● **Dataset extract**
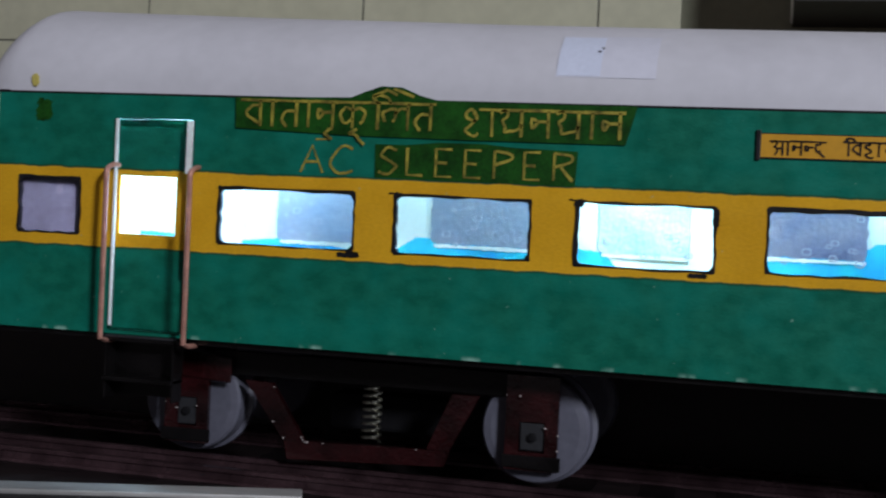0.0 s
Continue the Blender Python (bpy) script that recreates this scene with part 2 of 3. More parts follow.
def rounded(x0, x1, z0, z1, r, wob, seed, n=5, side=7):
    """A hand-cut rectangle with round corners and a slightly wavering edge."""
    rng, pts = random.Random(seed), []
    corners = [(x1 - r, z1 - r, 0), (x0 + r, z1 - r, 90), (x0 + r, z0 + r, 180), (x1 - r, z0 + r, 270)]
    for cx, cz, a0 in corners:
        for i in range(n + 1):
            a = radians(a0 + 90 * i / n)
            pts.append((cx + r * math.cos(a), cz + r * math.sin(a)))
        nx = corners[(corners.index((cx, cz, a0)) + 1) % 4]
        a = radians(nx[2])
        end = (nx[0] + r * math.cos(a), nx[1] + r * math.sin(a))
        for i in range(1, side):
            f = i / side
            pts.append((pts[-1][0] + (end[0] - pts[-1][0]) / (side - i + 1), pts[-1][1] + (end[1] - pts[-1][1]) / (side - i + 1)))
    return [(x + rng.uniform(-wob, wob), z + rng.uniform(-wob, wob)) for x, z in pts]


def ring(bm, inner, outer, y0, y1):
    """A flat ring between two outlines with as many points."""
    q = [[bm.verts.new((x, y, z)) for x, z in line] for line, y in ((inner, y0), (outer, y0), (outer, y1), (inner, y1))]
    n = len(inner)
    for a, b in ((0, 1), (1, 2), (2, 3), (3, 0)):
        for i in range(n):
            j = (i + 1) % n
            bm.faces.new((q[a][i], q[a][j], q[b][j], q[b][i]))
    bmesh.ops.recalc_face_normals(bm, faces=bm.faces)
    return bm


def pierced(bm, x0, x1, z0, z1, holes, y0, y1):
    """A sheet in the x-z plane with rectangular openings through it."""
    xs = sorted({x0, x1, *(v for h in holes for v in h[:2])})
    zs = sorted({z0, z1, *(v for h in holes for v in h[2:])})

    def solid(i, j):
        if not (0 <= i < len(xs) - 1 and 0 <= j < len(zs) - 1):
            return False
        cx, cz = (xs[i] + xs[i + 1]) / 2, (zs[j] + zs[j + 1]) / 2
        return not any(h[0] < cx < h[1] and h[2] < cz < h[3] for h in holes)

    made = {}

    def v(i, j, y):
        if (i, j, y) not in made:
            made[i, j, y] = bm.verts.new((xs[i], y, zs[j]))
        return made[i, j, y]

    for i in range(len(xs) - 1):
        for j in range(len(zs) - 1):
            if not solid(i, j):
                continue
            for y in (y0, y1):
                bm.faces.new([v(a, b, y) for a, b in ((i, j), (i + 1, j), (i + 1, j + 1), (i, j + 1))])
            for (di, dj), (a, b) in (((0, -1), ((i, j), (i + 1, j))), ((0, 1), ((i, j + 1), (i + 1, j + 1))), ((-1, 0), ((i, j), (i, j + 1))), ((1, 0), ((i + 1, j), (i + 1, j + 1)))):
                if not solid(i + di, j + dj):
                    bm.faces.new((v(*a, y0), v(*b, y0), v(*b, y1), v(*a, y1)))
    bmesh.ops.recalc_face_normals(bm, faces=bm.faces)
    return bm


# ---- handwriting: strokes on a grid, x then y, headline at c, base at 2; "~" is a curve ----
DEVA = {
    "va": ("8c82 ~8a5a276483", 10), "ba": ("8c82 ~8a5a276483 3875", 10), "ta": ("8c82 ~88482542", 10), "na": ("8c82 8848 ~48292636484", 10),
    "aa": ("3c32", 5), "ka": ("6c62 ~693a173466 ~699ab8a594", 12), "la": ("bcb2 ~2518296a6755 ~688aba", 12),
    "sha": ("~5a3c1a38585a ~5836144263 bcb2", 13), "ya": ("9c92 ~1b3c4a2836 ~3634448597", 11), "aaa": ("~1b4c5a385754321 5797 9c92 dcd2", 15),
    "nh": ("7838 ~38191636384", 7), "da": ("5c5a ~5a2a27355644 5481", 9), "i": ("4c42 ~4c2e5f8e9c", 5), "ha": ("5c5a ~5a2a285765342351817", 9),
    "ra": ("~3c5b6837 3782", 8), "tta": ("5c5a ~6a2a153373", 9), "ma": ("9c92 3c35 ~351413353 3595", 11), "reph": ("~0c1eff", 0),
    "dot": ("32424333", 6), "(": ("~5d275221", 5), ")": ("~2d676222", 6), "swap": ("18c89a c6163423", 15),
    "bha": ("aca2 ~1a1c3c46251436 3696", 12), "ga": ("8c82 ~3c361425", 10), "pa": ("8c82 2c27 ~2735558", 10), "pra": ("8c82 2c27 ~27355587 8543", 10),
    "tha": ("8c82 ~1b3c4a28163487", 10), "e": ("2c28 ~284677 7c78 ~675572", 9), "kh": ("5c52 ~592a173456 5787", 9), "sa": ("~2c4a27 2762 4797 9c92", 11),
    "ii": ("3c32 ~3c2f0e", 5), "gap": ("", 8),
}
BELOW = {"u": "~8665546382", "uu": "~8665547492b0"}
LATIN = {
    "A": "024c82 2666", "C": "~8b4c063283", "S": "~8b4c19578542033", "L": "0c0272", "E": "7c0c0272 0757", "P": "020c ~0c7b7907", "R": "020c ~0c7b7907 3782",
    "0": "~4c0742874c", "9": "~794c194779 7952", "3": "~1b5c7a47744213", "8": "~471a4c7a47144274474",
}


def strokes_of(code):
    for word in code.split():
        curve = word.startswith("~")
        word = word.lstrip("~")
        pts = [(int(word[i], 16), int(word[i + 1], 16)) for i in range(0, len(word) - 1, 2)]
        if curve and len(pts) > 2:
            out = []
            ext = [pts[0], *pts, pts[-1]]
            for a, b, c, d in zip(ext, ext[1:], ext[2:], ext[3:]):
                for s in (0, 0.25, 0.5, 0.75):
                    out.append(tuple(0.5 * (2 * b[k] + (c[k] - a[k]) * s + (2 * a[k] - 5 * b[k] + 4 * c[k] - d[k]) * s * s + (3 * b[k] - a[k] - 3 * c[k] + d[k]) * s**3) for k in (0, 1)))
            pts = out + [pts[-1]]
        yield pts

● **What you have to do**
Repeat the data exactly in full, omitting its pictures.

● **The solution**
0.0 s
Continue the Blender Python (bpy) script that recreates this scene with part 2 of 3. More parts follow.
def rounded(x0, x1, z0, z1, r, wob, seed, n=5, side=7):
    """A hand-cut rectangle with round corners and a slightly wavering edge."""
    rng, pts = random.Random(seed), []
    corners = [(x1 - r, z1 - r, 0), (x0 + r, z1 - r, 90), (x0 + r, z0 + r, 180), (x1 - r, z0 + r, 270)]
    for cx, cz, a0 in corners:
        for i in range(n + 1):
            a = radians(a0 + 90 * i / n)
            pts.append((cx + r * math.cos(a), cz + r * math.sin(a)))
        nx = corners[(corners.index((cx, cz, a0)) + 1) % 4]
        a = radians(nx[2])
        end = (nx[0] + r * math.cos(a), nx[1] + r * math.sin(a))
        for i in range(1, side):
            f = i / side
            pts.append((pts[-1][0] + (end[0] - pts[-1][0]) / (side - i + 1), pts[-1][1] + (end[1] - pts[-1][1]) / (side - i + 1)))
    return [(x + rng.uniform(-wob, wob), z + rng.uniform(-wob, wob)) for x, z in pts]


def ring(bm, inner, outer, y0, y1):
    """A flat ring between two outlines with as many points."""
    q = [[bm.verts.new((x, y, z)) for x, z in line] for line, y in ((inner, y0), (outer, y0), (outer, y1), (inner, y1))]
    n = len(inner)
    for a, b in ((0, 1), (1, 2), (2, 3), (3, 0)):
        for i in range(n):
            j = (i + 1) % n
            bm.faces.new((q[a][i], q[a][j], q[b][j], q[b][i]))
    bmesh.ops.recalc_face_normals(bm, faces=bm.faces)
    return bm


def pierced(bm, x0, x1, z0, z1, holes, y0, y1):
    """A sheet in the x-z plane with rectangular openings through it."""
    xs = sorted({x0, x1, *(v for h in holes for v in h[:2])})
    zs = sorted({z0, z1, *(v for h in holes for v in h[2:])})

    def solid(i, j):
        if not (0 <= i < len(xs) - 1 and 0 <= j < len(zs) - 1):
            return False
        cx, cz = (xs[i] + xs[i + 1]) / 2, (zs[j] + zs[j + 1]) / 2
        return not any(h[0] < cx < h[1] and h[2] < cz < h[3] for h in holes)

    made = {}

    def v(i, j, y):
        if (i, j, y) not in made:
            made[i, j, y] = bm.verts.new((xs[i], y, zs[j]))
        return made[i, j, y]

    for i in range(len(xs) - 1):
        for j in range(len(zs) - 1):
            if not solid(i, j):
                continue
            for y in (y0, y1):
                bm.faces.new([v(a, b, y) for a, b in ((i, j), (i + 1, j), (i + 1, j + 1), (i, j + 1))])
            for (di, dj), (a, b) in (((0, -1), ((i, j), (i + 1, j))), ((0, 1), ((i, j + 1), (i + 1, j + 1))), ((-1, 0), ((i, j), (i, j + 1))), ((1, 0), ((i + 1, j), (i + 1, j + 1)))):
                if not solid(i + di, j + dj):
                    bm.faces.new((v(*a, y0), v(*b, y0), v(*b, y1), v(*a, y1)))
    bmesh.ops.recalc_face_normals(bm, faces=bm.faces)
    return bm


# ---- handwriting: strokes on a grid, x then y, headline at c, base at 2; "~" is a curve ----
DEVA = {
    "va": ("8c82 ~8a5a276483", 10), "ba": ("8c82 ~8a5a276483 3875", 10), "ta": ("8c82 ~88482542", 10), "na": ("8c82 8848 ~48292636484", 10),
    "aa": ("3c32", 5), "ka": ("6c62 ~693a173466 ~699ab8a594", 12), "la": ("bcb2 ~2518296a6755 ~688aba", 12),
    "sha": ("~5a3c1a38585a ~5836144263 bcb2", 13), "ya": ("9c92 ~1b3c4a2836 ~3634448597", 11), "aaa": ("~1b4c5a385754321 5797 9c92 dcd2", 15),
    "nh": ("7838 ~38191636384", 7), "da": ("5c5a ~5a2a27355644 5481", 9), "i": ("4c42 ~4c2e5f8e9c", 5), "ha": ("5c5a ~5a2a285765342351817", 9),
    "ra": ("~3c5b6837 3782", 8), "tta": ("5c5a ~6a2a153373", 9), "ma": ("9c92 3c35 ~351413353 3595", 11), "reph": ("~0c1eff", 0),
    "dot": ("32424333", 6), "(": ("~5d275221", 5), ")": ("~2d676222", 6), "swap": ("18c89a c6163423", 15),
    "bha": ("aca2 ~1a1c3c46251436 3696", 12), "ga": ("8c82 ~3c361425", 10), "pa": ("8c82 2c27 ~2735558", 10), "pra": ("8c82 2c27 ~27355587 8543", 10),
    "tha": ("8c82 ~1b3c4a28163487", 10), "e": ("2c28 ~284677 7c78 ~675572", 9), "kh": ("5c52 ~592a173456 5787", 9), "sa": ("~2c4a27 2762 4797 9c92", 11),
    "ii": ("3c32 ~3c2f0e", 5), "gap": ("", 8),
}
BELOW = {"u": "~8665546382", "uu": "~8665547492b0"}
LATIN = {
    "A": "024c82 2666", "C": "~8b4c063283", "S": "~8b4c19578542033", "L": "0c0272", "E": "7c0c0272 0757", "P": "020c ~0c7b7907", "R": "020c ~0c7b7907 3782",
    "0": "~4c0742874c", "9": "~794c194779 7952", "3": "~1b5c7a47744213", "8": "~471a4c7a47144274474",
}


def strokes_of(code):
    for word in code.split():
        curve = word.startswith("~")
        word = word.lstrip("~")
        pts = [(int(word[i], 16), int(word[i + 1], 16)) for i in range(0, len(word) - 1, 2)]
        if curve and len(pts) > 2:
            out = []
            ext = [pts[0], *pts, pts[-1]]
            for a, b, c, d in zip(ext, ext[1:], ext[2:], ext[3:]):
                for s in (0, 0.25, 0.5, 0.75):
                    out.append(tuple(0.5 * (2 * b[k] + (c[k] - a[k]) * s + (2 * a[k] - 5 * b[k] + 4 * c[k] - d[k]) * s * s + (3 * b[k] - a[k] - 3 * c[k] + d[k]) * s**3) for k in (0, 1)))
            pts = out + [pts[-1]]
        yield pts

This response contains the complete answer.